The Collegiate Son Returns
My son and his laundry are back in residence for the summer. Yup, my Freshperson has returned - although now that he’s finished his first year of college, he reminds me, he is officially a Sophomore. Hard to believe this year has flown by so quickly, until I calculate that the “year” was actually nine months minus close to three-and-a-half weeks of vacation.
The minute he and the hubby returned yesterday from the big pack and pick-up, I went into laundry overload mode. As I type this, three super-sized duffels are discharging mountains of sweaty socks, crumpled damp washcloths, and ripe sweatshirts directly onto the floor of the laundry room. I’m on my fifth load and still counting. But as I pick through the remnants of his bedding and wardrobe (if gym shorts and Co-Ed Naked Skiing t-shirts can be called a wardrobe), I can’t help but remember the careful assembling and packing of all this stuff last August.

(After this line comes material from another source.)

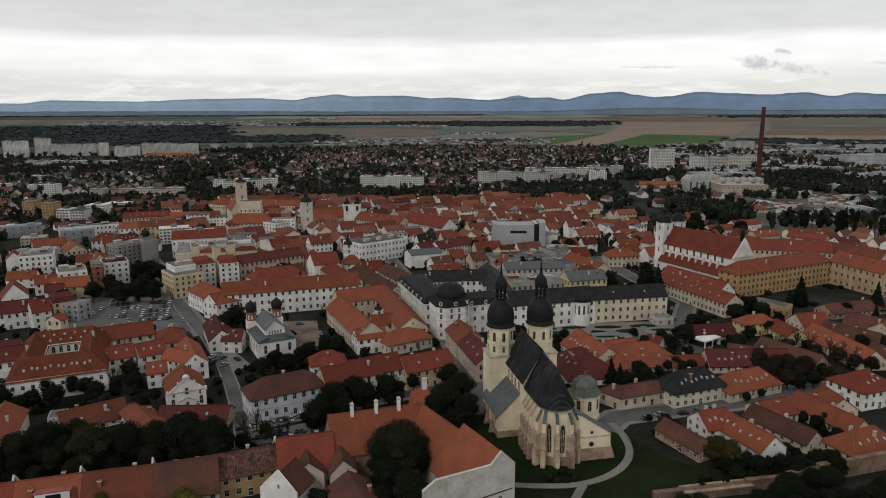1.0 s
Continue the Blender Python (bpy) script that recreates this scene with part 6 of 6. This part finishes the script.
tree("broad_dark", -91.3, 349.1, 13)
tree("broad_dark", -82.8, 341.2, 13)
tree("broad_dark", -95.0, 338.7, 13)
tree("broad_dark", -60.5, 290.0, 10)
tree("broad_dark", -53.3, 283.7, 10)
tree("broad_dark", -50.2, 294.8, 10)
tree("broad_dark", -40.4, 308.2, 10)
tree("broad_dark", -35.0, 306.2, 10)
tree("broad_dark", -46.9, 298.6, 10)
tree("broad_dark", -63.6, 280.7, 10)
tree("broad_dark", -64.7, 333.7, 6)
tree("broad_dark", -59.7, 328.8, 6)
tree("broad_dark", -165.8, 418.8, 12)
tree("broad_dark", -153.5, 403.5, 12)
tree("broad_dark", -169.9, 407.3, 12)
tree("broad_dark", -171.0, 397.6, 12)
tree("broad_dark", -189.1, 405.6, 12)
tree("broad_dark", -199.4, 392.6, 12)
tree("broad_dark", -173.7, 455.2, 12)
tree("broad_dark", -313.1, 712.8, 12)
tree("broad_dark", -293.6, 674.1, 12)
tree("broad_dark", -296.2, 656.9, 12)
tree("conifer", -75.4, 431.8, 14)
tree("conifer", -78.9, 422.8, 14)
tree("conifer", -69.7, 422.3, 14)
tree("conifer", 144.5, 407.9, 20)
tree("conifer", 135.1, 393.3, 20)
tree("conifer", 146.5, 397.1, 20)
tree("conifer", 235.7, 330.8, 15)
tree("conifer", 223.0, 374.5, 15)
tree("conifer", 206.9, 360.4, 15)
tree("conifer", 221.1, 374.4, 17)
tree("broad_dark", 140.9, 330.2, 11)
tree("broad_dark", 130.1, 312.7, 11)
tree("broad_dark", 184.5, 359.1, 11)
tree("broad_dark", 185.0, 347.9, 11)
tree("broad_dark", 169.3, 343.6, 11)
tree("conifer", 80.0, 264.7, 13)
tree("conifer", 81.9, 258.9, 13)
tree("broad_dark", 93.4, 270.3, 9)
tree("broad_dark", 94.4, 263.4, 9)
tree("broad_dark", 85.2, 258.7, 9)
tree("round", 83.8, 229.4, 4)
tree("round", 134.6, 248.5, 4)
tree("round", 127.3, 245.5, 4)
tree("broad_dark", 113.1, 280.7, 6)
tree("broad_dark", 114.1, 274.5, 6)
tree("broad_dark", 108.5, 277.9, 6)
tree("broad_dark", 118.8, 277.2, 6)
tree("broad_dark", 114.5, 290.4, 6)
tree("broad_green", 95.9, 201.2, 10)
tree("broad_green", 99.1, 198.2, 10)
tree("bare", -51.1, 223.6, 9)
tree("bare", -45.6, 220.1, 9)
tree("bare", -43.7, 226.0, 9)
tree("bare", -59.0, 226.8, 9)
tree("bare", -46.9, 217.1, 9)
tree("bare", 70.7, 205.7, 9)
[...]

If I never walk into another Bed, Bath & Beyond, Linens ‘n Things, or any other big discount store it will be too soon. The upside in sending a young man off to school? He’s not a young woman. What a difference, preparation-wise. There were WHOLE AISLES in those places that I didn’t have to even walk down, like, the mirrors! The fuzzy pink pillow section! The shoe racks! The best was no sweating over the whole comforter thing: no going to five stores and searching on-line for THE perfect pink or lilac patterned comforter that would send just the right message (not too sweet, not too punk, not too boring, unique but not weird, etc., etc.).

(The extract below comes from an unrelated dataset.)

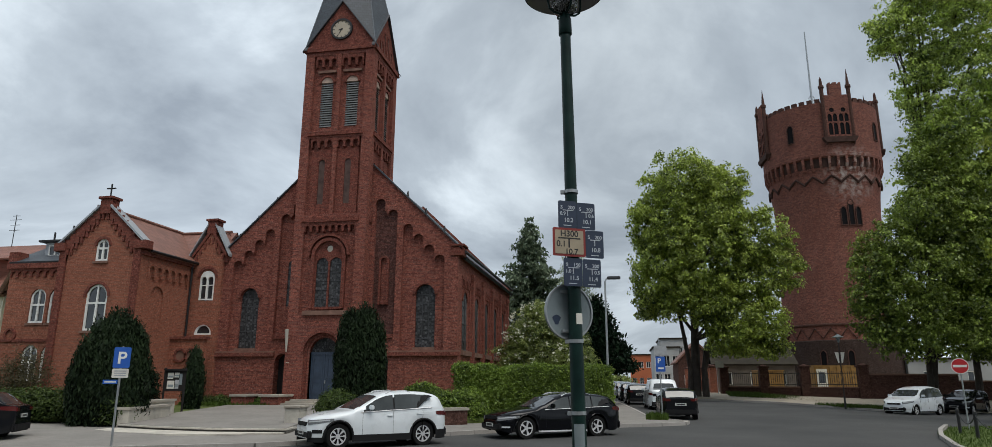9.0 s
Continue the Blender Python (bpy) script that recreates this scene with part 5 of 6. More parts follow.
def car(label, m, paint, L=4.4, W=1.82, H=1.6, wb=(0.86, 3.5), rw=0.34, bonnet=None, roof=None, belt=None, spokes=5, cladding=False, rails=False, chrome=False, group="parked cars", rear_glass=0.42, kick=0.0):
    """A parked car, built nose at x=0 and tail at x=L, then stood at the pose m."""
    c = thing("car", label, "car", (0, 0, 0), group)
    up = bonnet or [(0, 0.62), (0.06, 0.78), (0.35, 0.92), (1.0, 1.03), (1.25, 1.07)]
    xb = up[-1][0]                      # foot of the windscreen
    rf = roof or [(xb, up[-1][1]), (xb + 0.85, H - 0.07), (xb + 1.4, H - 0.01), (L - 1.5, H), (L - 0.7, H - 0.07), (L - 0.28, 1.02)]
    bl = belt or [(0, 0.62), (0.35, 0.86), (xb, 0.98), (L - 0.5, 1.08), (L - 0.12, 1.0), (L, 0.9)]
    N = 56
    xs = [L * i / N for i in range(N + 1)]
    clear = 0.2
    bm = bmesh.new()
    rows = []
    for x in xs:
        e = min(x, L - x)
        hw = plan(x, L, W)
        zb = clear + 0.1 * (1 - min(1, e / 0.35))
        for wx in wb:
            dx = abs(x - wx)
            if dx < rw + 0.07:
                zb = max(zb, rw + math.sqrt((rw + 0.07) ** 2 - dx * dx))
        zbelt = interp(bl, x)
        zbelt = max(zbelt, zb + 0.03)
        zt = interp(up, x) if x < xb else interp(rf, x)
        zt = max(zt, zbelt + 0.012) if x < L - 0.2 else max(zbelt + 0.012, min(zt, zbelt + 0.1))
        if x < xb:
            sec = [(hw * 0.97, zb), (hw, zb + (zbelt - zb) * 0.45), (hw * 0.985, zbelt * 0.985), (hw * 0.92, zbelt + (zt - zbelt) * 0.55), (hw * 0.6, zt - 0.012), (0, zt)]
        else:
            k = min(1, (zt - zbelt) / 0.45)
            rt = hw * (0.985 - 0.2 * k)
            sec = [(hw * 0.97, zb), (hw, zb + (zbelt - zb) * 0.45), (hw * 0.985, zbelt), (rt + 0.03, zt - 0.07 * k), (rt * 0.72, zt - 0.012), (0, zt)]
        rows.append([[bm.verts.new((x, s * y, z)) for y, z in sec] for s in (-1, 1)])
    glass_faces, all_f = [], []
    for i in range(N):
        for s in (0, 1):
            a, b = rows[i][s], rows[i + 1][s]
            for j in range(5):
                f = bm.faces.new((a[j], b[j], b[j + 1], a[j + 1]))
                f.smooth = True
    for s in (0, N):
        vs = rows[s][0] + rows[s][1][::-1]
        bm.faces.new(vs)
    bmesh.ops.remove_doubles(bm, verts=bm.verts, dist=0.0005)
    body = part("body", bm, PAINT[paint], c)
    # side glass, windscreen, rear window
    x0, x1 = xb + 0.32, L - rear_glass
    pillars = [xb + 1.22, xb + 2.12]
    for s in (-1, 1):
        cuts = [x0] + [p for p in pillars if p < x1 - 0.3] + [x1]
        for a, b in zip(cuts, cuts[1:]):
            bm = bmesh.new()
            cols = []
            for i in range(9):
                x = a + 0.025 + (b - a - 0.05) * i / 8
                zt, zb_ = interp(rf, x) - 0.1, interp(bl, x) + 0.03
                e = min(x, L - x)
                hw = plan(x, L, W)
                k = min(1, (interp(rf, x) - interp(bl, x)) / 0.45)
                rt = hw * (0.985 - 0.2 * k)
                up_ = max(0.0, (x - (x1 - 0.42)) / 0.42) * kick
                zb2 = min(zb_ + (zt - zb_) * up_, zt - 0.01)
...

For my son, it was like: “Do you want the blue – or the blue?” Ten seconds with one of those linen catalogues they send the students-to-be and we were DONE. And now that blue comforter is back home, spinning around in my dryer. And I’m happy to have it and its owner under my roof. Plus, the $1.67 in pocket change clunking around in the washing machine will go a long way to offsetting next year’s tuition bills (or a tall mocha latte no foam, whichever comes first).
Comments
time for sonny to learn to do his own laundry!
We wish they would hurry and grow up so we don't have to do everything for them, and then when they grow-up, we miss doing things for them. Enjoy your summer with him.
Sparrow, You are right, of course, 'cause he does take care of it at school. It was just the neat freak in me wanting to start with a "clean slate!" Thanks for writing! Laurie
My son counted how many days til he returned home for the summer, then counted how many pairs of boxer undershorts he owned. He stopped doing laundry when he knew he had just enough clean boxers left. I'm glad his math education is being put to good use.